Als er einmal viel zu spät in Richtung Schule aufbrach, schaffte er es im Laufschritt, in nur drei Minuten und zwölf Sekunden das Klassenzimmer zu betreten, und wie üblich mit dem Klingeln der Schulglocke seinen Platz einzunehmen. Ein fast unschlagbarer Rekord.
„Der Turnbeutel ist immer noch verschwunden“, sagt Sebastian für die restliche Familie überraschend.
„Ich verstehe nicht, wie ich ihn in der Straßenbahn vergessen konnte. Ich pass´ doch immer so genau auf.“
„Das kann doch jedem mal passieren“, sagt seine Mama. „Ist ganz normal, glaub´ mir.“
Dennoch kann er es nach wie vor nicht fassen, eine derartige Aktion gesetzt zu haben. Er hat den Turnbeutel beim Verlassen des Turnsaals einfach nicht mitgenommen. So was konnte nur Idioten passieren, und jetzt war er selbst ein Idiot! Dabei kontrolliert er jeden Abend mehrmals, ob die Turnsachen komplett im Beutel sind, wenn am nächsten Tag eine Turnstunde angesetzt ist. Dieses Mißgeschick hätte nicht passieren dürfen.

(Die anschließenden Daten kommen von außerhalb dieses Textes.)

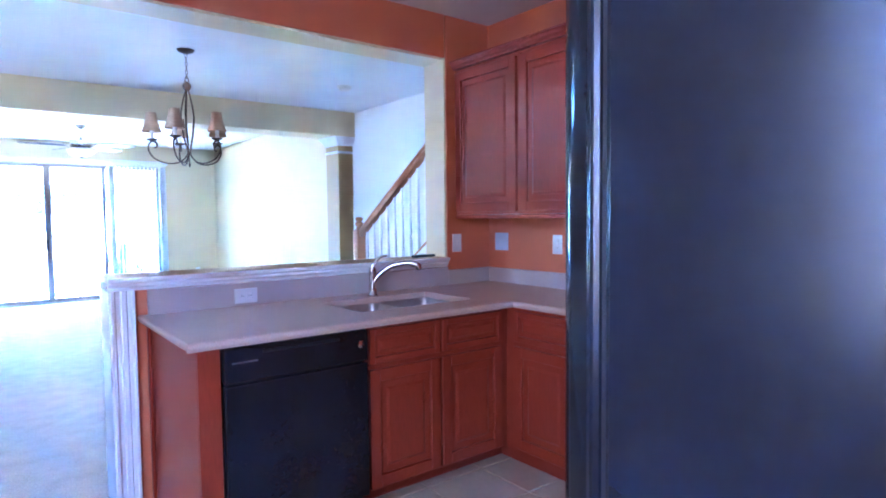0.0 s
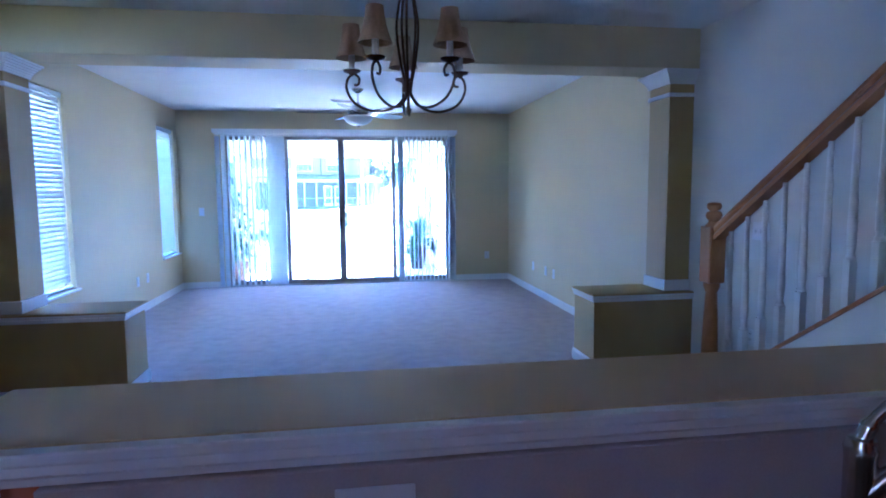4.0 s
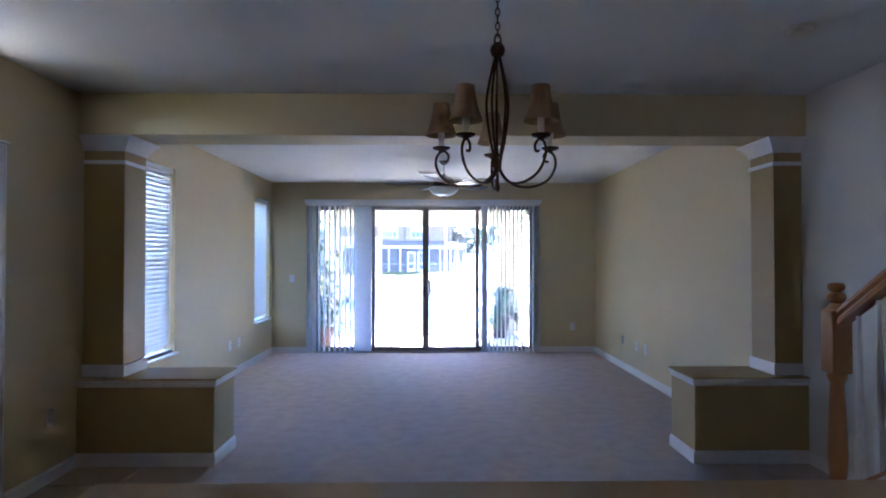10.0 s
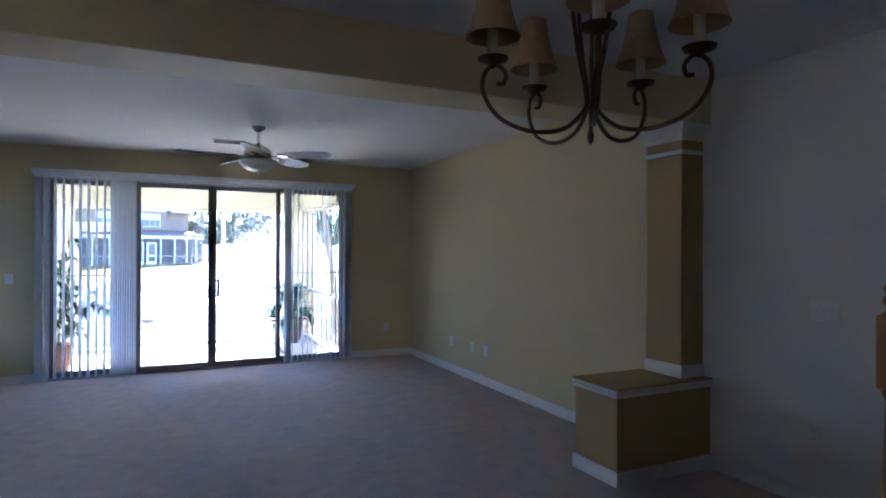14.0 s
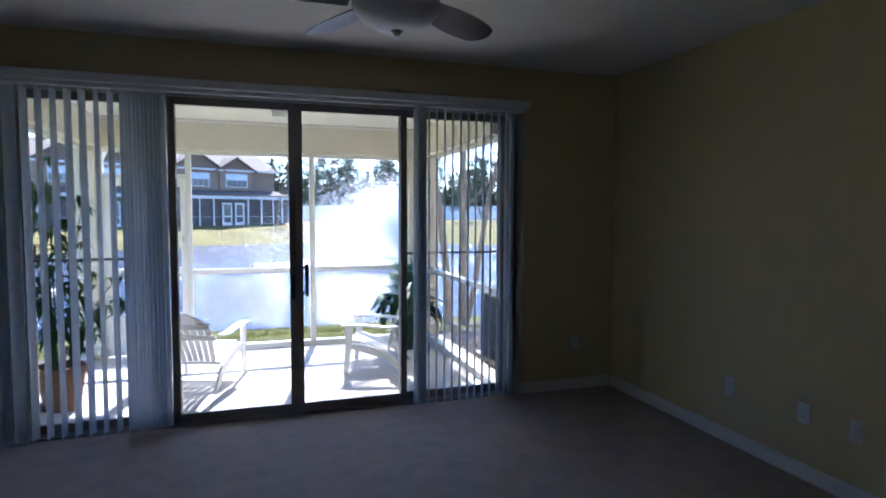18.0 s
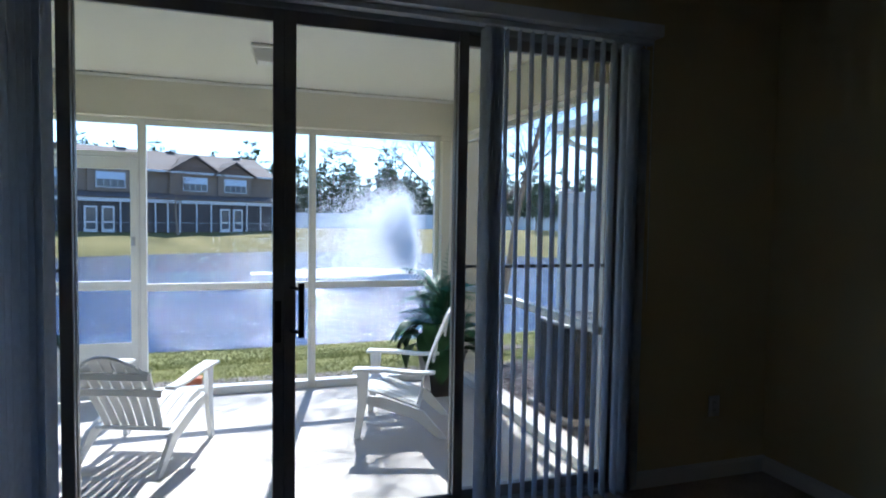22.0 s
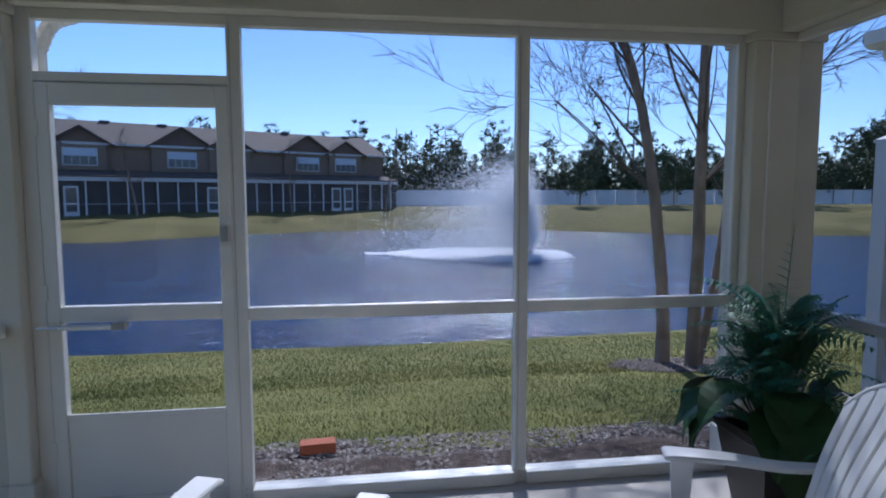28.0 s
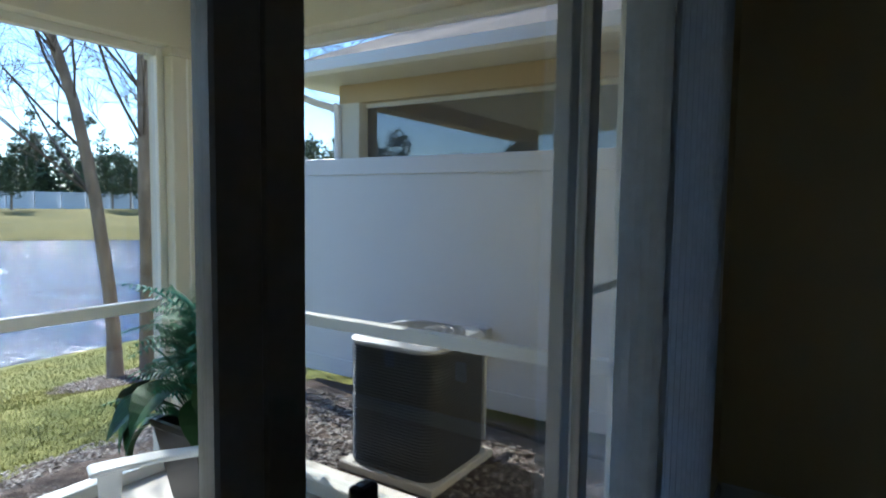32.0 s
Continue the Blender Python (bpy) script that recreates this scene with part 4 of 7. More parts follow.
# corner and base cabinet beside the range
c = thing("corner_base_cabinet", 0, 0, 0, "cherry base cabinet with drawer and door beside the range", "cabinet", "base cabinets")
part("carcass", cube(EASTFACE, 2.785, 0.10, XKE - 0.002, YK - 0.004, 0.868), M_CHERRY, c)
part("toe_kick", cube(3.06, 2.785, 0.0, 3.08, 3.40, 0.099), M_CHERRY, c)
panel_door("door", 0.40, 0.545, c, face_west(EASTFACE, 3.205, 0.118), M_CHERRY)
panel_door("drawer_front", 0.40, 0.16, c, face_west(EASTFACE, 3.205, 0.69), M_CHERRY)

# counter in one run round the corner, with the sink cut out
SX0, SX1, SY0, SY1 = 2.165, 2.845, 3.405, 3.825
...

Sebastian wird zum Dosenschießen von seiner Oma eingeladen. Er gewinnt einen ziemlich großen Stoffaffen, der schnell zu seinem erklärten Liebling wird. Dieser Affe soll nunmehr darauf aufpassen, dass seinen Schulsachen nichts passiert. Der Bub ist jetzt zehn Jahre alt, und kurz vor dem Sprung ins Gymnasium.
„Ich habe eine Riesenüberraschung für dich“, sagt eines Tages sein Vater, und streckt seinem Sohn den vermissten Turnbeutel vor die Nase.

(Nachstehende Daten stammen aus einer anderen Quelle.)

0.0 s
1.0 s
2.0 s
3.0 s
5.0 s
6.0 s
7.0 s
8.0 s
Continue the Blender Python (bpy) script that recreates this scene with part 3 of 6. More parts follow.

„Das ist wirklich eine Überraschung“, sagt Sebastian, der das Wort „Papa“ als Anrede nur ungern hinzufügt.
„Der Schulwart hat ihn in einem Mistkübel gefunden. Es ist noch alles drin, absolut vollzählig.“
„Wenn der in einem Mistkübel war, kann ich ihn nicht mehr verwenden.“
„Ach was, Junge! Mama wird ihn waschen, und damit hat sich die Sache.“
„Da sind gefährliche Bakterien drauf. Und die Turnsachen will ich nicht mehr anziehen.“
„Blödsinn, Basti! Warum sollten wir dir einen neuen Turnbeutel, und neue Turnsachen kaufen, wo doch jetzt der alte wieder aufgetaucht ist? Ist doch super, dass der Schulwart ihn gefunden hat!“
Sebastian spricht ganz leise.
„Ich kann die Sachen nicht mehr anziehen. Das geht nicht.“
Seine Eltern wollen keine neuen Turnsachen kaufen. Nur wenige Tage später verliert er den Turnbeutel endgültig – und absichtlich. Dafür wird er nicht zur Rechenschaft gezogen.